— start of INFORMATION PROVIDED —
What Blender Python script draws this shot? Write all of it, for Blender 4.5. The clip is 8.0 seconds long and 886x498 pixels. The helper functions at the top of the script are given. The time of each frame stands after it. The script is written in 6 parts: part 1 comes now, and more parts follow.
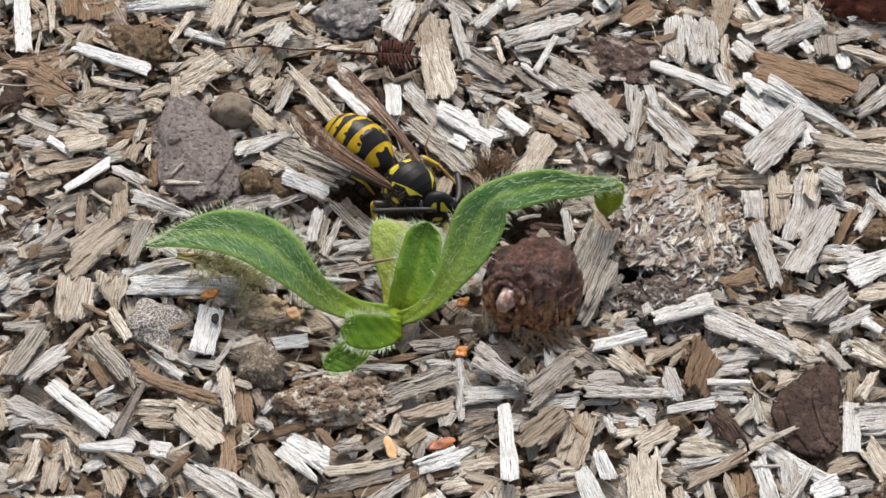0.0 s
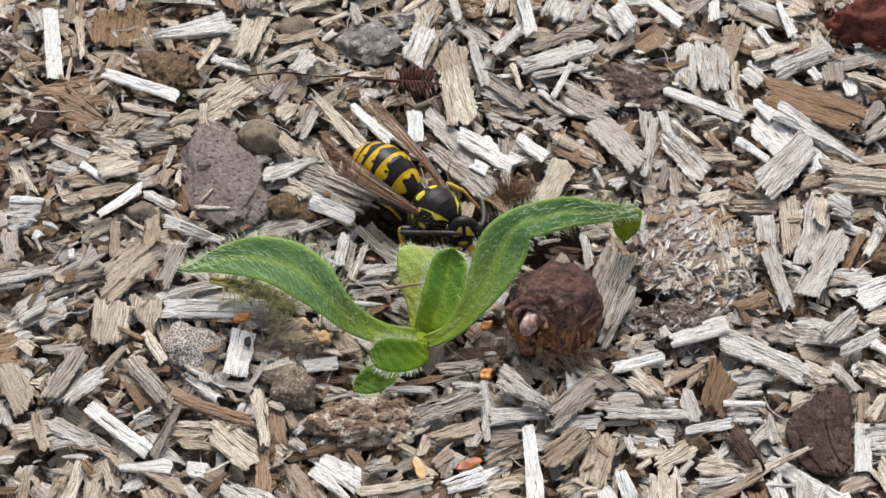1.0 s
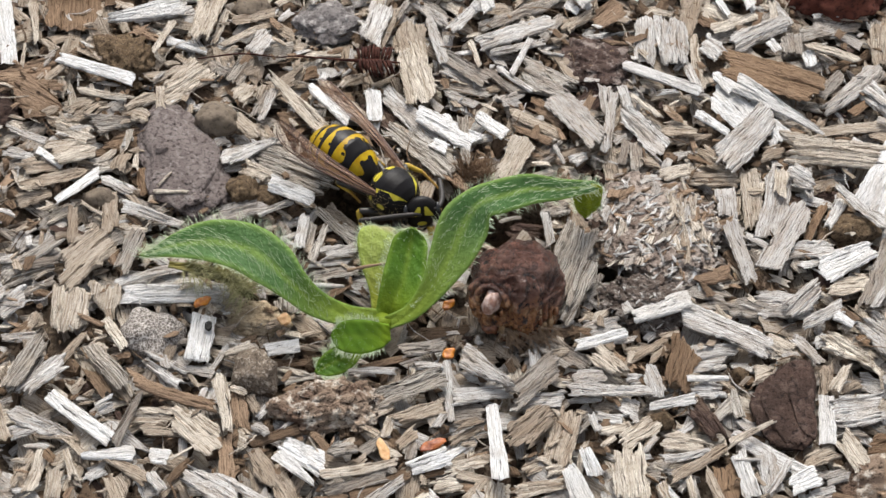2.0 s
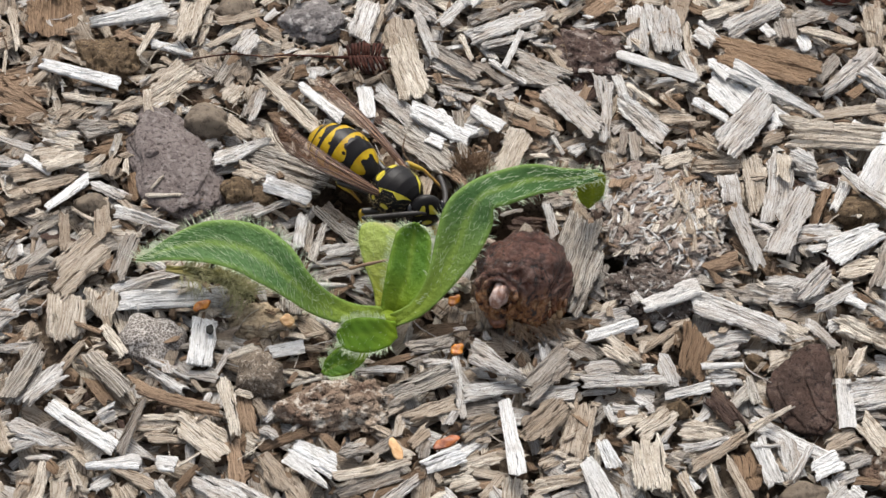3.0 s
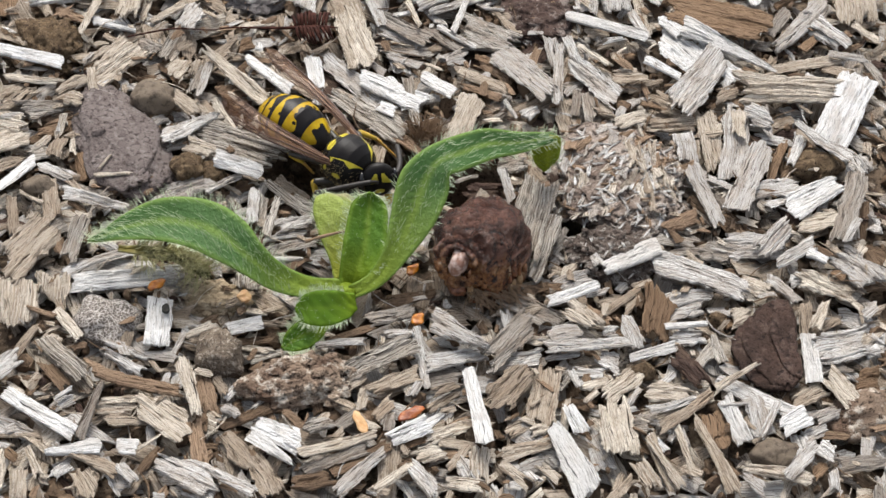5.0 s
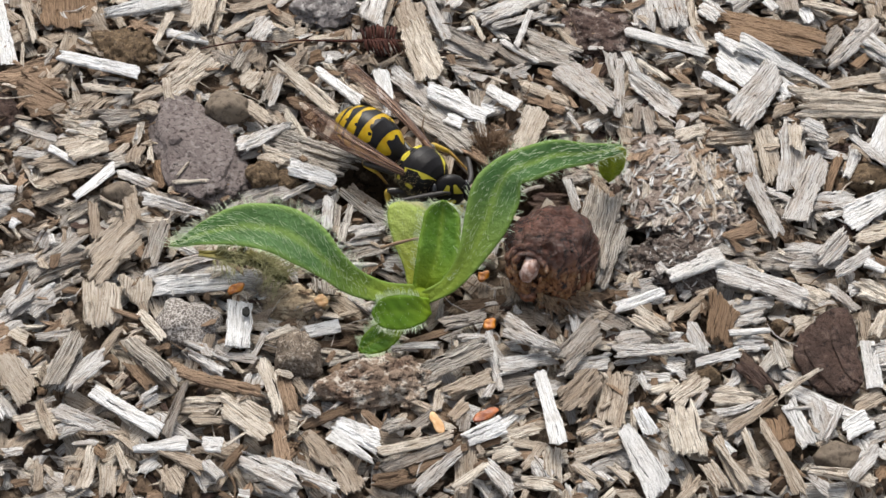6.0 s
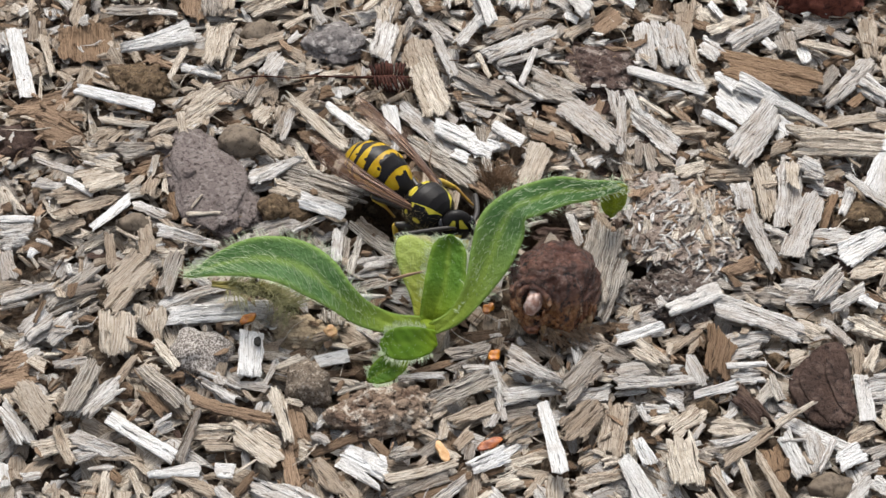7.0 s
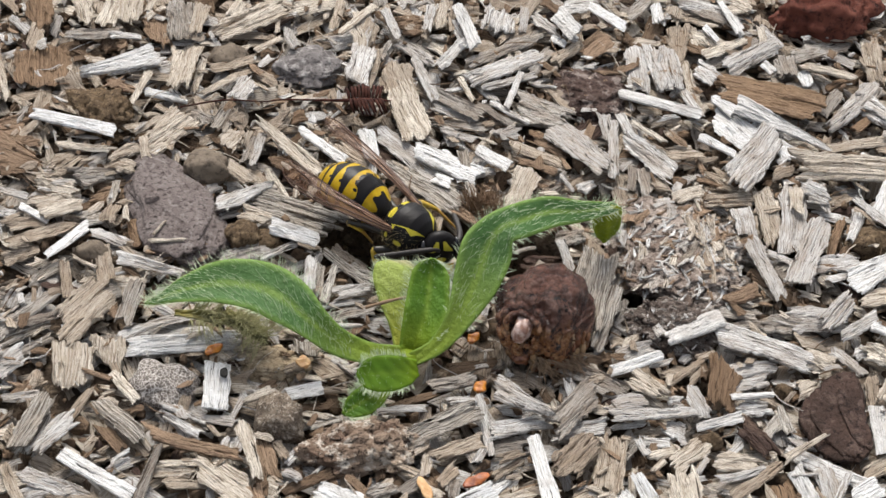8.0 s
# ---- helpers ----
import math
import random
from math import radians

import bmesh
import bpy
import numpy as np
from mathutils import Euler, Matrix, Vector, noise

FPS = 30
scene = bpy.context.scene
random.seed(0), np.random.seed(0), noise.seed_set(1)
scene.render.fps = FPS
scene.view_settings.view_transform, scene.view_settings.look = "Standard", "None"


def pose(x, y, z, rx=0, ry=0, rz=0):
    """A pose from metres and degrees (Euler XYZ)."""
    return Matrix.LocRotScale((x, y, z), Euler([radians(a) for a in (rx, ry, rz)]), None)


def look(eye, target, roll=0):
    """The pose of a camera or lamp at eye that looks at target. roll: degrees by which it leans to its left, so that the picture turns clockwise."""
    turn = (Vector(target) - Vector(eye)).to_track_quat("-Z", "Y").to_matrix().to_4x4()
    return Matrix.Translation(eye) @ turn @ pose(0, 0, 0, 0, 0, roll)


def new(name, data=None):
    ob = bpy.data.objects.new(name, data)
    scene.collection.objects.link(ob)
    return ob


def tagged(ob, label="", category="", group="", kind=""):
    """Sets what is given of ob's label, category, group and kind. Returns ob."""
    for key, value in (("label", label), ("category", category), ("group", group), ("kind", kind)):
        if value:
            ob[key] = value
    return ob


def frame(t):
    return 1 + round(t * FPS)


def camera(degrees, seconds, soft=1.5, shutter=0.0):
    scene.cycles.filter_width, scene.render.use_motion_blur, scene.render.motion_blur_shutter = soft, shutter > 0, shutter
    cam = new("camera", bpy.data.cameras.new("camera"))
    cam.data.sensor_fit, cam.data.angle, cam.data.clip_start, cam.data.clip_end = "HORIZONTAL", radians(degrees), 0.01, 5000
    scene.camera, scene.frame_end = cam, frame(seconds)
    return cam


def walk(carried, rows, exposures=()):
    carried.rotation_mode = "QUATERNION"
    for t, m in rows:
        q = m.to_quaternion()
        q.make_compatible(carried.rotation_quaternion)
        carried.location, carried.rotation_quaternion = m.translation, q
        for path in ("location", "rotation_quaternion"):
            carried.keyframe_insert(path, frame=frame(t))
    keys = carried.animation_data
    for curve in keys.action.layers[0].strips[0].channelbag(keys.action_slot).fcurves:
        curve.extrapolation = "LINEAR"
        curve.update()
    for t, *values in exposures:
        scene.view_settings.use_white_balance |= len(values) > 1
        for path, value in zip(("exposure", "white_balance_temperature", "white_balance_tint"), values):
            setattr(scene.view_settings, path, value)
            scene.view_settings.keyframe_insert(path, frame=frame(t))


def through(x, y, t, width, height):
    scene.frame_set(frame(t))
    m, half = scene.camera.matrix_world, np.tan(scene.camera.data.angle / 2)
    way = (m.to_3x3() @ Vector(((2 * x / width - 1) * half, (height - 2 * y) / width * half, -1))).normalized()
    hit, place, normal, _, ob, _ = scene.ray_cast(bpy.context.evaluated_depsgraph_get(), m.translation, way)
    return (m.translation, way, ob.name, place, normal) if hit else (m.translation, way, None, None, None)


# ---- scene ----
MM = 0.001

# ---- camera ----
cam = camera(25, 8.0, soft=1.5)
walk(cam, [
    (0.0, pose(-0.01667, -0.10712, 0.12169, 42.225, -3.637, -2.921)),
    (0.5, pose(-0.01911, -0.10860, 0.12632, 41.915, -3.948, -3.043)),
    (1.0, pose(-0.02101, -0.10830, 0.12716, 41.986, -4.172, -3.319)),
    (1.5, pose(-0.02037, -0.10750, 0.12802, 41.675, -4.325, -3.939)),
    (2.0, pose(-0.02020, -0.10743, 0.12696, 41.318, -4.095, -4.723)),
    (2.2, pose(-0.02072, -0.10669, 0.12587, 41.392, -4.122, -5.181)),
    (3.3, pose(-0.02601, -0.10653, 0.12158, 42.497, -3.889, -7.845)),
    (3.5, pose(-0.02671, -0.10546, 0.12168, 42.358, -3.877, -8.243)),
    (4.0, pose(-0.02637, -0.10449, 0.11824, 42.089, -3.615, -9.217)),
    (4.5, pose(-0.02523, -0.10429, 0.12007, 41.799, -3.667, -9.758)),
    (4.7, pose(-0.02496, -0.10459, 0.11998, 41.750, -3.614, -9.854)),
    (5.8, pose(-0.03041, -0.10752, 0.12118, 41.966, -4.188, -9.874)),
    (6.0, pose(-0.03243, -0.10805, 0.12239, 42.315, -4.194, -9.740)),
    (6.5, pose(-0.03314, -0.10912, 0.12639, 42.566, -4.485, -9.561)),
    (7.0, pose(-0.03392, -0.11011, 0.12660, 42.820, -4.603, -9.431)),
    (7.5, pose(-0.03353, -0.10859, 0.12422, 43.760, -4.872, -9.548)),
    (8.0, pose(-0.03213, -0.10707, 0.11341, 46.016, -4.664, -10.025)),
])

# ---- daylight: bright overcast sky ----
world = bpy.data.worlds.new("overcast_sky")
scene.world = world
world.use_nodes = True
wn = world.node_tree.nodes
sky = wn.new("ShaderNodeTexSky")
sky.sky_type = "NISHITA"
sky.sun_disc = False
sky.sun_elevation = radians(54)
sky.sun_rotation = radians(3)
sky.air_density, sky.dust_density, sky.ozone_density = 1.0, 3.0, 0.6
grey = wn.new("ShaderNodeHueSaturation")
grey.inputs["Saturation"].default_value = 0.38
world.node_tree.links.new(sky.outputs[0], grey.inputs["Color"])
world.node_tree.links.new(grey.outputs[0], wn["Background"].inputs["Color"])
wn["Background"].inputs["Strength"].default_value = 0.13
sun_data = bpy.data.lights.new("sun", "SUN")
sun_data.energy, sun_data.angle, sun_data.color = 2.2, radians(30), (1.0, 0.962, 0.90)
sun = new("sun", sun_data)
sun.matrix_world = look((0.05, 1.05, 1.45), (0, 0, 0))
scene.view_settings.exposure = 0.88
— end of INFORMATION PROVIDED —
### INSTRUCTIONS TO FOLLOW
Write out the listing word for word, omitting the pictures it holds.

### PROBLEM SOLUTION
What Blender Python script draws this shot? Write all of it, for Blender 4.5. The clip is 8.0 seconds long and 886x498 pixels. The helper functions at the top of the script are given. The time of each frame stands after it. The script is written in 6 parts: part 1 comes now, and more parts follow.
0.0 s
1.0 s
2.0 s
3.0 s
5.0 s
6.0 s
7.0 s
8.0 s
# ---- helpers ----
import math
import random
from math import radians

import bmesh
import bpy
import numpy as np
from mathutils import Euler, Matrix, Vector, noise

FPS = 30
scene = bpy.context.scene
random.seed(0), np.random.seed(0), noise.seed_set(1)
scene.render.fps = FPS
scene.view_settings.view_transform, scene.view_settings.look = "Standard", "None"


def pose(x, y, z, rx=0, ry=0, rz=0):
    """A pose from metres and degrees (Euler XYZ)."""
    return Matrix.LocRotScale((x, y, z), Euler([radians(a) for a in (rx, ry, rz)]), None)


def look(eye, target, roll=0):
    """The pose of a camera or lamp at eye that looks at target. roll: degrees by which it leans to its left, so that the picture turns clockwise."""
    turn = (Vector(target) - Vector(eye)).to_track_quat("-Z", "Y").to_matrix().to_4x4()
    return Matrix.Translation(eye) @ turn @ pose(0, 0, 0, 0, 0, roll)


def new(name, data=None):
    ob = bpy.data.objects.new(name, data)
    scene.collection.objects.link(ob)
    return ob


def tagged(ob, label="", category="", group="", kind=""):
    """Sets what is given of ob's label, category, group and kind. Returns ob."""
    for key, value in (("label", label), ("category", category), ("group", group), ("kind", kind)):
        if value:
            ob[key] = value
    return ob


def frame(t):
    return 1 + round(t * FPS)


def camera(degrees, seconds, soft=1.5, shutter=0.0):
    scene.cycles.filter_width, scene.render.use_motion_blur, scene.render.motion_blur_shutter = soft, shutter > 0, shutter
    cam = new("camera", bpy.data.cameras.new("camera"))
    cam.data.sensor_fit, cam.data.angle, cam.data.clip_start, cam.data.clip_end = "HORIZONTAL", radians(degrees), 0.01, 5000
    scene.camera, scene.frame_end = cam, frame(seconds)
    return cam


def walk(carried, rows, exposures=()):
    carried.rotation_mode = "QUATERNION"
    for t, m in rows:
        q = m.to_quaternion()
        q.make_compatible(carried.rotation_quaternion)
        carried.location, carried.rotation_quaternion = m.translation, q
        for path in ("location", "rotation_quaternion"):
            carried.keyframe_insert(path, frame=frame(t))
    keys = carried.animation_data
    for curve in keys.action.layers[0].strips[0].channelbag(keys.action_slot).fcurves:
        curve.extrapolation = "LINEAR"
        curve.update()
    for t, *values in exposures:
        scene.view_settings.use_white_balance |= len(values) > 1
        for path, value in zip(("exposure", "white_balance_temperature", "white_balance_tint"), values):
            setattr(scene.view_settings, path, value)
            scene.view_settings.keyframe_insert(path, frame=frame(t))


def through(x, y, t, width, height):
    scene.frame_set(frame(t))
    m, half = scene.camera.matrix_world, np.tan(scene.camera.data.angle / 2)
    way = (m.to_3x3() @ Vector(((2 * x / width - 1) * half, (height - 2 * y) / width * half, -1))).normalized()
    hit, place, normal, _, ob, _ = scene.ray_cast(bpy.context.evaluated_depsgraph_get(), m.translation, way)
    return (m.translation, way, ob.name, place, normal) if hit else (m.translation, way, None, None, None)


# ---- scene ----
MM = 0.001

# ---- camera ----
cam = camera(25, 8.0, soft=1.5)
walk(cam, [
    (0.0, pose(-0.01667, -0.10712, 0.12169, 42.225, -3.637, -2.921)),
    (0.5, pose(-0.01911, -0.10860, 0.12632, 41.915, -3.948, -3.043)),
    (1.0, pose(-0.02101, -0.10830, 0.12716, 41.986, -4.172, -3.319)),
    (1.5, pose(-0.02037, -0.10750, 0.12802, 41.675, -4.325, -3.939)),
    (2.0, pose(-0.02020, -0.10743, 0.12696, 41.318, -4.095, -4.723)),
    (2.2, pose(-0.02072, -0.10669, 0.12587, 41.392, -4.122, -5.181)),
    (3.3, pose(-0.02601, -0.10653, 0.12158, 42.497, -3.889, -7.845)),
    (3.5, pose(-0.02671, -0.10546, 0.12168, 42.358, -3.877, -8.243)),
    (4.0, pose(-0.02637, -0.10449, 0.11824, 42.089, -3.615, -9.217)),
    (4.5, pose(-0.02523, -0.10429, 0.12007, 41.799, -3.667, -9.758)),
    (4.7, pose(-0.02496, -0.10459, 0.11998, 41.750, -3.614, -9.854)),
    (5.8, pose(-0.03041, -0.10752, 0.12118, 41.966, -4.188, -9.874)),
    (6.0, pose(-0.03243, -0.10805, 0.12239, 42.315, -4.194, -9.740)),
    (6.5, pose(-0.03314, -0.10912, 0.12639, 42.566, -4.485, -9.561)),
    (7.0, pose(-0.03392, -0.11011, 0.12660, 42.820, -4.603, -9.431)),
    (7.5, pose(-0.03353, -0.10859, 0.12422, 43.760, -4.872, -9.548)),
    (8.0, pose(-0.03213, -0.10707, 0.11341, 46.016, -4.664, -10.025)),
])

# ---- daylight: bright overcast sky ----
world = bpy.data.worlds.new("overcast_sky")
scene.world = world
world.use_nodes = True
wn = world.node_tree.nodes
sky = wn.new("ShaderNodeTexSky")
sky.sky_type = "NISHITA"
sky.sun_disc = False
sky.sun_elevation = radians(54)
sky.sun_rotation = radians(3)
sky.air_density, sky.dust_density, sky.ozone_density = 1.0, 3.0, 0.6
grey = wn.new("ShaderNodeHueSaturation")
grey.inputs["Saturation"].default_value = 0.38
world.node_tree.links.new(sky.outputs[0], grey.inputs["Color"])
world.node_tree.links.new(grey.outputs[0], wn["Background"].inputs["Color"])
wn["Background"].inputs["Strength"].default_value = 0.13
sun_data = bpy.data.lights.new("sun", "SUN")
sun_data.energy, sun_data.angle, sun_data.color = 2.2, radians(30), (1.0, 0.962, 0.90)
sun = new("sun", sun_data)
sun.matrix_world = look((0.05, 1.05, 1.45), (0, 0, 0))
scene.view_settings.exposure = 0.88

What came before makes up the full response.